## Data for the task
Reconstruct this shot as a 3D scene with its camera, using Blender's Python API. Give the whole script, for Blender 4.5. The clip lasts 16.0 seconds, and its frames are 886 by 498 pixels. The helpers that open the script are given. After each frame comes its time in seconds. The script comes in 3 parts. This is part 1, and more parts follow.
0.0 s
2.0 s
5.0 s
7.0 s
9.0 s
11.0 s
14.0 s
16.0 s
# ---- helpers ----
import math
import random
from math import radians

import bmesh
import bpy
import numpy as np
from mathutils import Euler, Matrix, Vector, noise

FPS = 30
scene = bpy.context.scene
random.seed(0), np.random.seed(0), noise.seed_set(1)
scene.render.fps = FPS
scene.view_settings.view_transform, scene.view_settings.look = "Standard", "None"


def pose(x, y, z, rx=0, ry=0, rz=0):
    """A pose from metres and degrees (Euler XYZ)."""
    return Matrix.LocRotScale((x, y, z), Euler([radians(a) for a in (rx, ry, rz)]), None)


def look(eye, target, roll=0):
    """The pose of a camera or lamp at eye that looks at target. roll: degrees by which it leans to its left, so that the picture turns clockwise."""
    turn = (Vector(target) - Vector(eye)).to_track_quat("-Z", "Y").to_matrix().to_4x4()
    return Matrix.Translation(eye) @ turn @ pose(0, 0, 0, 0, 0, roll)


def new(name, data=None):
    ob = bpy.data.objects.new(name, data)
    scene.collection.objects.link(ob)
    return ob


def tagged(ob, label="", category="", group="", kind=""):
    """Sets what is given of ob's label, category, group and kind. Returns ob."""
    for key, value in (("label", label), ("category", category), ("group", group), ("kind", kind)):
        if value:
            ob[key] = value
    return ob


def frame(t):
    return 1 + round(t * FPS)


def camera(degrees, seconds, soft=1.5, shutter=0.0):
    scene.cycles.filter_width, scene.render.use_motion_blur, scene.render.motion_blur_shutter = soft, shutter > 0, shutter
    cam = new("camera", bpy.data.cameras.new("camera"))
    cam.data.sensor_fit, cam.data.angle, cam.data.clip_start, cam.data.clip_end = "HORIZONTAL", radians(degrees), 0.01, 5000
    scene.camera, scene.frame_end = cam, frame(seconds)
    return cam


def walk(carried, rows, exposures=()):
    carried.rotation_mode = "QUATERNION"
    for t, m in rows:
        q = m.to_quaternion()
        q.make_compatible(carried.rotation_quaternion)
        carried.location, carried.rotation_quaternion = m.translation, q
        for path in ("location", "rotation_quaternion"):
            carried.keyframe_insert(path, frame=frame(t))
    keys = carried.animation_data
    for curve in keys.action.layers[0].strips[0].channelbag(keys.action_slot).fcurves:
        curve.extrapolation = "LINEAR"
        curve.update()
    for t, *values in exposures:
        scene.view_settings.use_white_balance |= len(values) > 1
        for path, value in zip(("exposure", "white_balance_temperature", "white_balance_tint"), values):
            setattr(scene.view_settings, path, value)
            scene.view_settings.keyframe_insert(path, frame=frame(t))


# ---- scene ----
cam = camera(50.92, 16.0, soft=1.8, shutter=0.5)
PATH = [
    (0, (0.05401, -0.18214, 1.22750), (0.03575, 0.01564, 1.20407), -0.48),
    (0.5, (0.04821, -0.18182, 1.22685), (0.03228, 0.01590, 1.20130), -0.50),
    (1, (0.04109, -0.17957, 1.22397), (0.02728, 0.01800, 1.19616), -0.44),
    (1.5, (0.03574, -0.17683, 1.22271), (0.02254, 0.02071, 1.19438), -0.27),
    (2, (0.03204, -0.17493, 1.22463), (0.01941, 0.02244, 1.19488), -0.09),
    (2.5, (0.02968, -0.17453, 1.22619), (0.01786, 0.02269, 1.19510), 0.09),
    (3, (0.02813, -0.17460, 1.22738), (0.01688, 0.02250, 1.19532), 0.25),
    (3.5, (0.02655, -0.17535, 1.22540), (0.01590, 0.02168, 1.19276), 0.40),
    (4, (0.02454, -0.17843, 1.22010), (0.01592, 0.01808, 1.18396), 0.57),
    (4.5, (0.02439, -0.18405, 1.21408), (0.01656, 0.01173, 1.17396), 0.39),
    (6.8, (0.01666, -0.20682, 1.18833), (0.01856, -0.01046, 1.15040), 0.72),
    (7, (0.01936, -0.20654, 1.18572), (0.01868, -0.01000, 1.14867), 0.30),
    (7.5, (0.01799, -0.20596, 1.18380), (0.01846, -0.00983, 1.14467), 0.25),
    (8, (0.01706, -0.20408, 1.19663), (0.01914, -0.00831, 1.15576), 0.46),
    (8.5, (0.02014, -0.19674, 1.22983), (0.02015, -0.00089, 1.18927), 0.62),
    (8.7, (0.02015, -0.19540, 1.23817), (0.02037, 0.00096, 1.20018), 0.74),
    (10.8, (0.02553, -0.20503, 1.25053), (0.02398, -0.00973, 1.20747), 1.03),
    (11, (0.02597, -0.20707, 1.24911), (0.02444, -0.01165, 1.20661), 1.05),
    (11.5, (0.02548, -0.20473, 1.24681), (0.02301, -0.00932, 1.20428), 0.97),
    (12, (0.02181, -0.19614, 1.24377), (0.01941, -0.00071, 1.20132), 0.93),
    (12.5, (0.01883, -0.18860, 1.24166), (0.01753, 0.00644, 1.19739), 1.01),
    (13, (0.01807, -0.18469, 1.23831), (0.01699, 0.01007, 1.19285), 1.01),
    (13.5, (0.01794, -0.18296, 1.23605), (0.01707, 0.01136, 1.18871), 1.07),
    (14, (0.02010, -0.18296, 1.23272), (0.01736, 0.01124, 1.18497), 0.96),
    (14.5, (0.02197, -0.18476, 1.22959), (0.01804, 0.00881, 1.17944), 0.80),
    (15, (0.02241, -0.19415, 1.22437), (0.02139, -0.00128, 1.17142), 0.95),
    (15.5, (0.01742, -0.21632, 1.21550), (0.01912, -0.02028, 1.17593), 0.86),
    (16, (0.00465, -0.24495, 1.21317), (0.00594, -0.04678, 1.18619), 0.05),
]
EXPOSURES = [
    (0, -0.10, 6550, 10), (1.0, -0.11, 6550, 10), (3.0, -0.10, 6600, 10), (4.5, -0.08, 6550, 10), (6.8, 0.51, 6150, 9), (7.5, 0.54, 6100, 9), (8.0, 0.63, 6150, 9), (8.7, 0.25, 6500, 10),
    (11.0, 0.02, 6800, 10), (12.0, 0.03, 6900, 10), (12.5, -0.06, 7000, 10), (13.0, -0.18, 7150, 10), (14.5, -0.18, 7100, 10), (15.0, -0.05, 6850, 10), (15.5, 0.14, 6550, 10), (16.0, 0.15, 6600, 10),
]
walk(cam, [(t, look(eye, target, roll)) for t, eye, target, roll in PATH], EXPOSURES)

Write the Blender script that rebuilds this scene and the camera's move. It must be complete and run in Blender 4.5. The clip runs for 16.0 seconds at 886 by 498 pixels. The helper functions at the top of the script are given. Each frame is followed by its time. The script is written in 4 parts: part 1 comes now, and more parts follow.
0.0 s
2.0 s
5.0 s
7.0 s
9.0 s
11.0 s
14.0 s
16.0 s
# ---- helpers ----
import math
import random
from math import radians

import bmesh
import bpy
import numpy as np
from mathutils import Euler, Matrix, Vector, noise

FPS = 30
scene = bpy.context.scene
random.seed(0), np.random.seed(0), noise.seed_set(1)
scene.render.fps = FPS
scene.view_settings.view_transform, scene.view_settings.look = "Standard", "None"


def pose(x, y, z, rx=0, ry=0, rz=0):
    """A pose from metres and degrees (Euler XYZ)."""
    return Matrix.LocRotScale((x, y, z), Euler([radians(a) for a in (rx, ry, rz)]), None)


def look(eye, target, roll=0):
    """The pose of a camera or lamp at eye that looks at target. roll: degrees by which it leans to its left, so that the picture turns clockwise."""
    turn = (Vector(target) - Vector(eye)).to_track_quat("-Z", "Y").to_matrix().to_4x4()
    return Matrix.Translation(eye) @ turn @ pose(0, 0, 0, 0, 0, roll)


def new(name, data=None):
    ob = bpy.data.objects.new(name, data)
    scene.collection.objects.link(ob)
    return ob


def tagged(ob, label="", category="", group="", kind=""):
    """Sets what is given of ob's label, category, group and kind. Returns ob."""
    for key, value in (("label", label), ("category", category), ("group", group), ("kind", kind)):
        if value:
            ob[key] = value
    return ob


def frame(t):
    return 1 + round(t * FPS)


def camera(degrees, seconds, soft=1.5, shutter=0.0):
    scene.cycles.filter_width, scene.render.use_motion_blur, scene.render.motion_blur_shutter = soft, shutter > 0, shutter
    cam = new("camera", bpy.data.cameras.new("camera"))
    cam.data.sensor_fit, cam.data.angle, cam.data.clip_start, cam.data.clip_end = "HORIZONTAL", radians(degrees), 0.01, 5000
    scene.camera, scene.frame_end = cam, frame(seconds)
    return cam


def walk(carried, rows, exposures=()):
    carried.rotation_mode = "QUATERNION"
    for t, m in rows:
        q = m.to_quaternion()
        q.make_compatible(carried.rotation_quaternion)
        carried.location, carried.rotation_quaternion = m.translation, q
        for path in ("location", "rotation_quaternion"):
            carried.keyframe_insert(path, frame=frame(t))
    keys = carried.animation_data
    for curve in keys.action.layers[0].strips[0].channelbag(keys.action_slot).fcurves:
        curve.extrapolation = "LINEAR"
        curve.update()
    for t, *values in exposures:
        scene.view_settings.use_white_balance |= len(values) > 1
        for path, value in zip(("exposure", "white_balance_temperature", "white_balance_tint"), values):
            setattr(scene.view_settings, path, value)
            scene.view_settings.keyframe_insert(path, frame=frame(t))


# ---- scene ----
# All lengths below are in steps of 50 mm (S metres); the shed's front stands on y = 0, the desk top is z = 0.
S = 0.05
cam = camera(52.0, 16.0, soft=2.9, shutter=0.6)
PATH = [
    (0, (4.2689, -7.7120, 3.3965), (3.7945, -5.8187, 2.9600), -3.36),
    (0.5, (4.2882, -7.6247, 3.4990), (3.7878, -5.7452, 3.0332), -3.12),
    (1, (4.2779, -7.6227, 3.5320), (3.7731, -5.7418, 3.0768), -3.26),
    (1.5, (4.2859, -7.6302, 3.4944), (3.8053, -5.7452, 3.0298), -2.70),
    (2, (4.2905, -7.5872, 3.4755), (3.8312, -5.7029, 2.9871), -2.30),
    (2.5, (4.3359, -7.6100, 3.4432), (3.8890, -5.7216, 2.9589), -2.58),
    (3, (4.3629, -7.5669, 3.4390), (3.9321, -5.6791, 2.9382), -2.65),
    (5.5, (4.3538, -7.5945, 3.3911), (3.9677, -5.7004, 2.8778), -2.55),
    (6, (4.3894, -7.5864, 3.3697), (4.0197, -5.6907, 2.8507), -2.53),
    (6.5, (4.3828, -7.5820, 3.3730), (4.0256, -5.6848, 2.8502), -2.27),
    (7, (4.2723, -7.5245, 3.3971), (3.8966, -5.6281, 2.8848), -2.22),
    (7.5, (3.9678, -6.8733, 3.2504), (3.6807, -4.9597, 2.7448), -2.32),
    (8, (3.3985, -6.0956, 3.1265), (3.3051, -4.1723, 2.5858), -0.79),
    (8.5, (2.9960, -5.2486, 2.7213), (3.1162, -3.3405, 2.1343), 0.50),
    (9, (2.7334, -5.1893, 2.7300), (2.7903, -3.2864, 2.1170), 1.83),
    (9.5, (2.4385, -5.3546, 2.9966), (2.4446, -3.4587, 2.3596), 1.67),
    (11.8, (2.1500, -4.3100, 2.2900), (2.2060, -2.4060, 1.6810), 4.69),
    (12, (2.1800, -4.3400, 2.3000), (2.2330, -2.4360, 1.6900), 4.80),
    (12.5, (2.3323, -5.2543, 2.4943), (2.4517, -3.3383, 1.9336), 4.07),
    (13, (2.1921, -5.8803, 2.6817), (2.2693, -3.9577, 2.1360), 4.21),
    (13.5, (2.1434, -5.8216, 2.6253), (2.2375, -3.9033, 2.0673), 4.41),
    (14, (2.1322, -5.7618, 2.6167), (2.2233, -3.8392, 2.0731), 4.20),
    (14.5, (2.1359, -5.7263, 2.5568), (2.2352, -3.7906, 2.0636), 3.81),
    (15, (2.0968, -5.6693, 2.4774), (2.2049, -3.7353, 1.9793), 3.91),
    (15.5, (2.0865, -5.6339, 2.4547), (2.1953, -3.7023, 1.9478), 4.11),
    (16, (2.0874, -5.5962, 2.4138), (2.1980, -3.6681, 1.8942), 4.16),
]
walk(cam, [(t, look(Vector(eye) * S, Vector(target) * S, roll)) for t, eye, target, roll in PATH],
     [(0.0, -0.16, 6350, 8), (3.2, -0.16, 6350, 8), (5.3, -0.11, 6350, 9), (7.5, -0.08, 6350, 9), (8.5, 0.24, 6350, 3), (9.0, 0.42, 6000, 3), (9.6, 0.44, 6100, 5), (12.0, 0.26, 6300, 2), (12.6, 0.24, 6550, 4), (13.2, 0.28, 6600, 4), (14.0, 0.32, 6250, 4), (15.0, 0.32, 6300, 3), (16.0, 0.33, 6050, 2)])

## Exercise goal
The word "more" may appear on some lines. Report how many lines hold it, giving the number alone.

## Output for this task
2